● **Listed entries**:
○ ○ ○

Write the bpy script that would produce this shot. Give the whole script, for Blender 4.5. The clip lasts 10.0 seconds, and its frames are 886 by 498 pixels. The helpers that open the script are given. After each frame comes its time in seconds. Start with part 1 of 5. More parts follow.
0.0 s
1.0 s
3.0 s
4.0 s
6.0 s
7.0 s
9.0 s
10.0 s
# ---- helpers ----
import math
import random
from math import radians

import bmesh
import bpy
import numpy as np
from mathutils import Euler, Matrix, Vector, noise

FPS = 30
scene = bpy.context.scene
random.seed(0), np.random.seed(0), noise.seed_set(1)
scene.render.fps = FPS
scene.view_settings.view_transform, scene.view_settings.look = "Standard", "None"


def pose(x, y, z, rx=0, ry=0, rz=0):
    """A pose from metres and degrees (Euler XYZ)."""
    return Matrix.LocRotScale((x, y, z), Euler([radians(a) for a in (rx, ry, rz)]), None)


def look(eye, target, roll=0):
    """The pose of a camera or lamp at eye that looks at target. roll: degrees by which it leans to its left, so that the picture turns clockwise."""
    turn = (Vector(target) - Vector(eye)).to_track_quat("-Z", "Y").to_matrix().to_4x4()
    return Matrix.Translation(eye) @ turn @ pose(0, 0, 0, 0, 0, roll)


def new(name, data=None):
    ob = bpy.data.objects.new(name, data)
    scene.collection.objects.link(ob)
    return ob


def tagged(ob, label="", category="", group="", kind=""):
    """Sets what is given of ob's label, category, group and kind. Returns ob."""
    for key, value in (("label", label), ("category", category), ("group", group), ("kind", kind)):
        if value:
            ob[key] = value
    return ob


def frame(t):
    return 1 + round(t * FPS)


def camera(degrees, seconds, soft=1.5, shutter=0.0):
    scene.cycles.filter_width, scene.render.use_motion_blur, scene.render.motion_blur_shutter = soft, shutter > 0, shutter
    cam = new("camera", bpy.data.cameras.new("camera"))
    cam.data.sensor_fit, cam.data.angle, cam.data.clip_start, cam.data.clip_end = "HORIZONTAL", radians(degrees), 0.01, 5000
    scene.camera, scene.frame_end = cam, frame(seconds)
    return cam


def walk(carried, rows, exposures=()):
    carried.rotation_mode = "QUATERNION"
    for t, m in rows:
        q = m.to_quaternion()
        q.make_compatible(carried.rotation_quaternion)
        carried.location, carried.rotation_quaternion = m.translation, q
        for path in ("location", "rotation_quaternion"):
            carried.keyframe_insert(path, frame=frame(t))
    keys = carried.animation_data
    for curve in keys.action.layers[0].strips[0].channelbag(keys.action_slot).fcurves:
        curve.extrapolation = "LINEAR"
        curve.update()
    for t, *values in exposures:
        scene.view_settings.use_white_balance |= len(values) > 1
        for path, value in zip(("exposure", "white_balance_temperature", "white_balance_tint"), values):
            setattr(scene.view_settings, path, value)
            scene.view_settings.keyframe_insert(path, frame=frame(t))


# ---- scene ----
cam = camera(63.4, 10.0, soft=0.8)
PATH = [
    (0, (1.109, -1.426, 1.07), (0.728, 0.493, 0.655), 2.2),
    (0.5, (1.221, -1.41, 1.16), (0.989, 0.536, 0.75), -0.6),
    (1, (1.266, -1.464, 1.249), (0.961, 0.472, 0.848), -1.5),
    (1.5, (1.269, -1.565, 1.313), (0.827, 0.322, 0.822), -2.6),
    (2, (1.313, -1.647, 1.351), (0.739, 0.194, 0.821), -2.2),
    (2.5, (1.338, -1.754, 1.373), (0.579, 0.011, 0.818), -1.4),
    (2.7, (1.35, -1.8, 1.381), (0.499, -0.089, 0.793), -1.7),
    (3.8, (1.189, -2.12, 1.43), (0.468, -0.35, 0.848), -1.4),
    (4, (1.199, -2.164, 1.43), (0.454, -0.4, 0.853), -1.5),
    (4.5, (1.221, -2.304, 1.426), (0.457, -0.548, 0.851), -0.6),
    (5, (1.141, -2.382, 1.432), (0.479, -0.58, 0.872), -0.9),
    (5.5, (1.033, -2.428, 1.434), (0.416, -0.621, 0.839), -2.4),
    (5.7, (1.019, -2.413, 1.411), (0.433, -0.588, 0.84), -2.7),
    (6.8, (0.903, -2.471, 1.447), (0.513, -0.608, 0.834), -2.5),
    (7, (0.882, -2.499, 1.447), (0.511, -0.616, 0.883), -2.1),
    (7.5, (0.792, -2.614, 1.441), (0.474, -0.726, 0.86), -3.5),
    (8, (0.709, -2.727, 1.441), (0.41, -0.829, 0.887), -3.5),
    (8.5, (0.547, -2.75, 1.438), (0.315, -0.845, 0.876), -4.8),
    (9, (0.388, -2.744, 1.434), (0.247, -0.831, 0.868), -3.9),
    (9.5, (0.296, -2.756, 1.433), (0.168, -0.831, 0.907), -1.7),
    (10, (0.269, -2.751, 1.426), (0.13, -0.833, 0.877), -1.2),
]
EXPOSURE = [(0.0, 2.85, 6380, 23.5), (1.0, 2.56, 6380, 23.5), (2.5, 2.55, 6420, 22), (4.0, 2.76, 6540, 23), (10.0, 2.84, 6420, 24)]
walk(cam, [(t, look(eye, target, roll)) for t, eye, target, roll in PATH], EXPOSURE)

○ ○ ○

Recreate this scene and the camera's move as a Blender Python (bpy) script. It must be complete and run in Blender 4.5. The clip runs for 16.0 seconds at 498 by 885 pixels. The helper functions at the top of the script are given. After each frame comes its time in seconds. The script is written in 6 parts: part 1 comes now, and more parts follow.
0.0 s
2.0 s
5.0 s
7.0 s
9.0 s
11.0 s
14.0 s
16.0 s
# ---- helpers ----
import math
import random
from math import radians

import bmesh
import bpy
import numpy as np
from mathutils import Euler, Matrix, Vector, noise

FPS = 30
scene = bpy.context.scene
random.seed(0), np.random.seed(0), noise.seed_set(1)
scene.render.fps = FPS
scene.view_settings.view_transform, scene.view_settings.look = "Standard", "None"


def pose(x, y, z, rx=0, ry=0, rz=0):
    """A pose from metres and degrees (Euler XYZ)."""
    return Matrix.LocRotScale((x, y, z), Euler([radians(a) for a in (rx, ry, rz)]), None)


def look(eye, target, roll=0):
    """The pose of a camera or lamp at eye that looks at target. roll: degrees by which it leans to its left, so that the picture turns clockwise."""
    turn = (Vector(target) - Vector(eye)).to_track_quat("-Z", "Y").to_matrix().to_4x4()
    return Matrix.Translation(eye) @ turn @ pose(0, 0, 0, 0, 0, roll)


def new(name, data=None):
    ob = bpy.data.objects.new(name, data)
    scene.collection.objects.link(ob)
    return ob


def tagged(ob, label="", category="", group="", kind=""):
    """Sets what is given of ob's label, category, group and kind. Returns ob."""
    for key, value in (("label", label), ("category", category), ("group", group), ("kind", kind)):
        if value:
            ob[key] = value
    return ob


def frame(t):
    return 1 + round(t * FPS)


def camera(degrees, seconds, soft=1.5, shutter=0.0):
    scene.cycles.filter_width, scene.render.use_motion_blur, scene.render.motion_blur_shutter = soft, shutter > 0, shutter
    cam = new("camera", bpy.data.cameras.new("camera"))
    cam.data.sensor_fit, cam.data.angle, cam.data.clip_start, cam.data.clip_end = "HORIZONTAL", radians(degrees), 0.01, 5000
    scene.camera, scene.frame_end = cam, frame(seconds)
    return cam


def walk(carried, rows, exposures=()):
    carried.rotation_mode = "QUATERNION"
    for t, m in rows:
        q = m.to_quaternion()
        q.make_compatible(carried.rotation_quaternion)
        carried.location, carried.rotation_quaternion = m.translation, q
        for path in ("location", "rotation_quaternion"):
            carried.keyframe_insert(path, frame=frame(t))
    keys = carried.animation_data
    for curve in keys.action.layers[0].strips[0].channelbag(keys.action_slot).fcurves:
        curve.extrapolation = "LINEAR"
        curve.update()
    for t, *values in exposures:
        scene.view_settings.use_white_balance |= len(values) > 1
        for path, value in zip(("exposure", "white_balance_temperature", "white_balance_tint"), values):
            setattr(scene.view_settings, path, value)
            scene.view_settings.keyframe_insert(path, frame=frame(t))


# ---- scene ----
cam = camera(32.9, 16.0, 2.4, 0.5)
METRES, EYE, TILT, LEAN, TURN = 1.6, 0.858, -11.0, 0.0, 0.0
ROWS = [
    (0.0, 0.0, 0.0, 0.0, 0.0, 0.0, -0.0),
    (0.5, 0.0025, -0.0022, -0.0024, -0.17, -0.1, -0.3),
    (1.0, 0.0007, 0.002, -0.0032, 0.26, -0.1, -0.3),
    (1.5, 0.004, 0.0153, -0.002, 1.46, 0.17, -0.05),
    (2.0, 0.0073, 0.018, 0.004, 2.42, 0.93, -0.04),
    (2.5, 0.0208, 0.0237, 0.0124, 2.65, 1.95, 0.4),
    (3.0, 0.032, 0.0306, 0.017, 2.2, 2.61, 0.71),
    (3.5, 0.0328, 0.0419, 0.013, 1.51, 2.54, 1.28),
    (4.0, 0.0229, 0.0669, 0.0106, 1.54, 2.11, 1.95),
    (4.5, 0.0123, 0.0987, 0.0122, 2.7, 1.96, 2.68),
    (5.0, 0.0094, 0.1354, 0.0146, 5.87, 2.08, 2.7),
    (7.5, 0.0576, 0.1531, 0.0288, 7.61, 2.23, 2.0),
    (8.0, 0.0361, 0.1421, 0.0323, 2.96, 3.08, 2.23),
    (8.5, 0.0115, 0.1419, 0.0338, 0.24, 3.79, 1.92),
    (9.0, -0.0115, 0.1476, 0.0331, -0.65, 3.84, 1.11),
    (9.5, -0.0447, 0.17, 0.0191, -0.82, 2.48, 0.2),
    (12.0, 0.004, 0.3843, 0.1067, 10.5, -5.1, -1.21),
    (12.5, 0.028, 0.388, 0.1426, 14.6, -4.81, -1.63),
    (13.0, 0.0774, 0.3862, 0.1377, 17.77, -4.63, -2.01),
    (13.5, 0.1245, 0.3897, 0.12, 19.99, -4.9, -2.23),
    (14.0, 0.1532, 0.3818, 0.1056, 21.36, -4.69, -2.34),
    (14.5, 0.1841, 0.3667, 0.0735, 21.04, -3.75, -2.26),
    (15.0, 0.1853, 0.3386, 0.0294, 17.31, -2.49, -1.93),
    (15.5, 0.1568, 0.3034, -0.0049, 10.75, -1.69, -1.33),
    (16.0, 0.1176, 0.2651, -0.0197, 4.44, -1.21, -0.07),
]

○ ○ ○

● **Exercise task**: State how many lines hold the word "part". The number is the whole answer.

● **Solution below**: 2